Verify the rescuer. Before parting with any money, contact the institution or agency that the recovery firm claims to represent. Check corporate registries independently. The F.T.C.’s consumer advice on recovery scams states the principle with admirable directness: no legitimate entity will demand an upfront fee to return your own money.

Treat every “final payment” as a red flag. Legitimate law firms operate on the basis of transparent engagement agreements. They do not extract funds in increments, each one described as the last. The serial “one more fee” is the signature rhythm of the scam.

Report — and do not let anyone dissuade you from reporting. If someone offering to recover your money tells you that contacting law enforcement will compromise the process, that statement is itself evidence of fraud. In many documented cases, it is also evidence that the “recovery” operation and the original crime are connected.

Be suspicious of the channel. Legitimate law firms and financial institutions do not acquire clients through WhatsApp, Telegram, or cold text messages. Unsolicited contact through these channels — particularly contact that promises the recovery of lost funds — should be treated as a threat, not an opportunity.

Seek legal counsel you can verify.
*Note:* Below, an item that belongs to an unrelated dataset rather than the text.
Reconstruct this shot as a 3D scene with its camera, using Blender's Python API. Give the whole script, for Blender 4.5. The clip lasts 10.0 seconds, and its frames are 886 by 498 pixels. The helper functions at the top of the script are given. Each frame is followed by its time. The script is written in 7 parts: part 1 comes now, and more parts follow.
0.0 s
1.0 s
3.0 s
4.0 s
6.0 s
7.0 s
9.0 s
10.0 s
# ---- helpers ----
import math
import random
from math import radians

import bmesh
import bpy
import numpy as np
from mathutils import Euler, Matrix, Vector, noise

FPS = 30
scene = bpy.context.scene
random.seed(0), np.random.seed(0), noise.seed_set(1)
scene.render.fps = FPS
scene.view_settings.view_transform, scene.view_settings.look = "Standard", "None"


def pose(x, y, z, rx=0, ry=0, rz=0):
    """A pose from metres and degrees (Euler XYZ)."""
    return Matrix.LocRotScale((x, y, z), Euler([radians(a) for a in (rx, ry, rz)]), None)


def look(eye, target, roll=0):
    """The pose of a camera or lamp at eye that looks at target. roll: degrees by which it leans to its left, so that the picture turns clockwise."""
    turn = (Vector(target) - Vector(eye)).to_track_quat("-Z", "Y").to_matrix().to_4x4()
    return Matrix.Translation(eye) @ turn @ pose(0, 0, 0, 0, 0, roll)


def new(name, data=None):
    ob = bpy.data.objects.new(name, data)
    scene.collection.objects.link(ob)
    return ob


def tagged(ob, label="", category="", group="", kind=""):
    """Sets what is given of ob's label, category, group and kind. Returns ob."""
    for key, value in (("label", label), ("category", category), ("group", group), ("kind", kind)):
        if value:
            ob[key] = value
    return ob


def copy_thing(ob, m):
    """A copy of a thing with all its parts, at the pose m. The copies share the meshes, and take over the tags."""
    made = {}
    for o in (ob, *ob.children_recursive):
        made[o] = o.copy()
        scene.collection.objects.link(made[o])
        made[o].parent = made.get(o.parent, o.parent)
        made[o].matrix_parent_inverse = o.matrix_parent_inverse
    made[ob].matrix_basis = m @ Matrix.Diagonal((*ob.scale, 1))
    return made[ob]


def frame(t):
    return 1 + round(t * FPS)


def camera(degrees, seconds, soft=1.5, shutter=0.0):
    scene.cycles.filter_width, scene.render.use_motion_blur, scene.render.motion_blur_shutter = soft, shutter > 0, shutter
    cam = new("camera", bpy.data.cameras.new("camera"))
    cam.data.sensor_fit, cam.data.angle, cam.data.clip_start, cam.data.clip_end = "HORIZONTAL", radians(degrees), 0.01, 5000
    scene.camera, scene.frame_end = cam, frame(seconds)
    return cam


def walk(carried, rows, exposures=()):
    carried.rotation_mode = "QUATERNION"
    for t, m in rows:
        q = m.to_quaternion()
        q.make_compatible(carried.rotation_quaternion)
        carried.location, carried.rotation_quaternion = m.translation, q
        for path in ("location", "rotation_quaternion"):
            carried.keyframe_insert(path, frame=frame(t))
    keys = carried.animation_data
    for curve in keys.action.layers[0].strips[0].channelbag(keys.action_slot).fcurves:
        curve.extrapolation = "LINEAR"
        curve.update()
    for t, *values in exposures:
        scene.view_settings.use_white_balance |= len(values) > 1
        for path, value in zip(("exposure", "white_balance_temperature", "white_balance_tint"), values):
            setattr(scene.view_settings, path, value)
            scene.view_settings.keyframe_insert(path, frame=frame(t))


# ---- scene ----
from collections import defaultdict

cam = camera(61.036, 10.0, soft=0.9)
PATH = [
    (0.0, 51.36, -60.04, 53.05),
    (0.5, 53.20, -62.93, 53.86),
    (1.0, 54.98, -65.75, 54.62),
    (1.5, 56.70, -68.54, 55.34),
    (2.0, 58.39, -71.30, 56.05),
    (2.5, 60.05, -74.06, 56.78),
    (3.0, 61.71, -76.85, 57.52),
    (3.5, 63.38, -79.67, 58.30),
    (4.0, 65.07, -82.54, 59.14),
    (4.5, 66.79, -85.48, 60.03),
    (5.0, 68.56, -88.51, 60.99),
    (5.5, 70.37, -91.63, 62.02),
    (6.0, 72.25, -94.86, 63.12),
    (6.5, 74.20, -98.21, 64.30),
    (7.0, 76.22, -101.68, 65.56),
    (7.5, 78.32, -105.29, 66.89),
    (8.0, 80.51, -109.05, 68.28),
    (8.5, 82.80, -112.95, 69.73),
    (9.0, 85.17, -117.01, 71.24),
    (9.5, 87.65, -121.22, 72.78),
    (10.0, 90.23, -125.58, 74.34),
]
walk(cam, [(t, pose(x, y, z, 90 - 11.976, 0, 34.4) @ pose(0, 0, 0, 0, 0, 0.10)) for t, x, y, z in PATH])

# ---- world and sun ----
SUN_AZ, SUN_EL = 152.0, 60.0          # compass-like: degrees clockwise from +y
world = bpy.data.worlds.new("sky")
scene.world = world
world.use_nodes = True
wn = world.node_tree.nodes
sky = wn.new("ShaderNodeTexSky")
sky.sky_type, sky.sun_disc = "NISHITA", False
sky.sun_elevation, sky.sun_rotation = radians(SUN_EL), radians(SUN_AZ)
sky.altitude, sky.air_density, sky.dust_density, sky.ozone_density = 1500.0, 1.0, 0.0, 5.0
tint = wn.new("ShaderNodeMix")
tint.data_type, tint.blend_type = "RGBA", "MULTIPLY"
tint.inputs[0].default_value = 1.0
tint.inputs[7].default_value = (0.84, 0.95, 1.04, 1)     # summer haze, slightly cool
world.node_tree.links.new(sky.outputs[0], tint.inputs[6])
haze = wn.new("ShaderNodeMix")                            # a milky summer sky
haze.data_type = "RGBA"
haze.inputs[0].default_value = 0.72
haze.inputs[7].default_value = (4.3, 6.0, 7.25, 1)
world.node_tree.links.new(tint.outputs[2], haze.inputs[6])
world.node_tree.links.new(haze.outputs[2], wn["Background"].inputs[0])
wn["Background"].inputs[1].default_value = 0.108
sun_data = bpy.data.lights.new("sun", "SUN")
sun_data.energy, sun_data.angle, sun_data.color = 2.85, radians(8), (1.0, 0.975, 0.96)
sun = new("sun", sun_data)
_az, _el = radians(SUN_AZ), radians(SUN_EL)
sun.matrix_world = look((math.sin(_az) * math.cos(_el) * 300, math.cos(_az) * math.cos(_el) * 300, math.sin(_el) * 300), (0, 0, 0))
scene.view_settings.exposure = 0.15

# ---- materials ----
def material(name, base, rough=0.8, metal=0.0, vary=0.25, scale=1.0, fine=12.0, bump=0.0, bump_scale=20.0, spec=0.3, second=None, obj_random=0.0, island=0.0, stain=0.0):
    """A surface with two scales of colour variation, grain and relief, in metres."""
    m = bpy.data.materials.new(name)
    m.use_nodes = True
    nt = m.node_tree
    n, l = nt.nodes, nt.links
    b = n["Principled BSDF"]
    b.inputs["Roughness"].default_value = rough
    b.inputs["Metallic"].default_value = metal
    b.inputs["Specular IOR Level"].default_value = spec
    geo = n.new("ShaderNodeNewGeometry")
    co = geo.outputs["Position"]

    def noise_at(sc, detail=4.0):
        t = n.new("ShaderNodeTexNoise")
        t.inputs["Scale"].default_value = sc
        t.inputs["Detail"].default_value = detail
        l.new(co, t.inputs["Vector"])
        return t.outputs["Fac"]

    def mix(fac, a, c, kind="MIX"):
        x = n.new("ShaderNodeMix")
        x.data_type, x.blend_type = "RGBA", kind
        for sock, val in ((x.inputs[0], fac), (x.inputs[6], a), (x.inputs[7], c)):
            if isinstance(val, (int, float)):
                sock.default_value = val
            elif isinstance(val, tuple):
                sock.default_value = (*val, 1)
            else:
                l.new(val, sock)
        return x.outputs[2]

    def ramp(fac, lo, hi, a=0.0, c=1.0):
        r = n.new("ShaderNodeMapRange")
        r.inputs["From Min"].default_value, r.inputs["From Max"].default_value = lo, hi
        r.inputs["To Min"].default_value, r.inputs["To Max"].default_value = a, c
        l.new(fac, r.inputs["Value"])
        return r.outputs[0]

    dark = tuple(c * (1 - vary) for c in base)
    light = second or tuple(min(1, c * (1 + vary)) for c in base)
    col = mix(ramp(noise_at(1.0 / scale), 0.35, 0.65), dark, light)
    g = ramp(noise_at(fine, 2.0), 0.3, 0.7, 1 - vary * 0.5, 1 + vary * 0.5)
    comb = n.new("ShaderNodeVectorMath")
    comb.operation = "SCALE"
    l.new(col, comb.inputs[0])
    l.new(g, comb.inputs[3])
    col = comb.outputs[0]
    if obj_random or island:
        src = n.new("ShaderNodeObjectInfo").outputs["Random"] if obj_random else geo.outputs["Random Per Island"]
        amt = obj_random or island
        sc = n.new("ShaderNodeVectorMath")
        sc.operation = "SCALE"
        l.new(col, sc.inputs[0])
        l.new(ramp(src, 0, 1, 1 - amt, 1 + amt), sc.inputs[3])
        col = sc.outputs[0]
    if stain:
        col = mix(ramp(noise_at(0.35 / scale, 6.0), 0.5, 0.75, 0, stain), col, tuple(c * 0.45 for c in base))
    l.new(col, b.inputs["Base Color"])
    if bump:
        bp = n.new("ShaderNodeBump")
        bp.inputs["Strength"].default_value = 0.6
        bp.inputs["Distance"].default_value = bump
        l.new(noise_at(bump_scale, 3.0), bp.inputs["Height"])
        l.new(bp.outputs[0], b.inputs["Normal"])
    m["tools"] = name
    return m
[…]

In most jurisdictions, practicing attorneys are registered with a bar association or professional regulatory body whose records are publicly searchable. A lawyer whose credentials cannot be confirmed through an official registry is not a lawyer you should trust.

 

There is a grim irony at the heart of the recovery scam: it works because the victim is doing something admirable. She is refusing to give up. She is looking for a way to set things right, to reclaim what was taken, to believe that the system contains some mechanism of repair. The fraudster’s genius — if that is the word — consists in recognizing that this impulse, which in any other context would be called resilience, can be weaponized. The rescue that never comes is the cruelest con of all, because it is built on the best of human instincts: the refusal to accept that a wrong cannot be made right.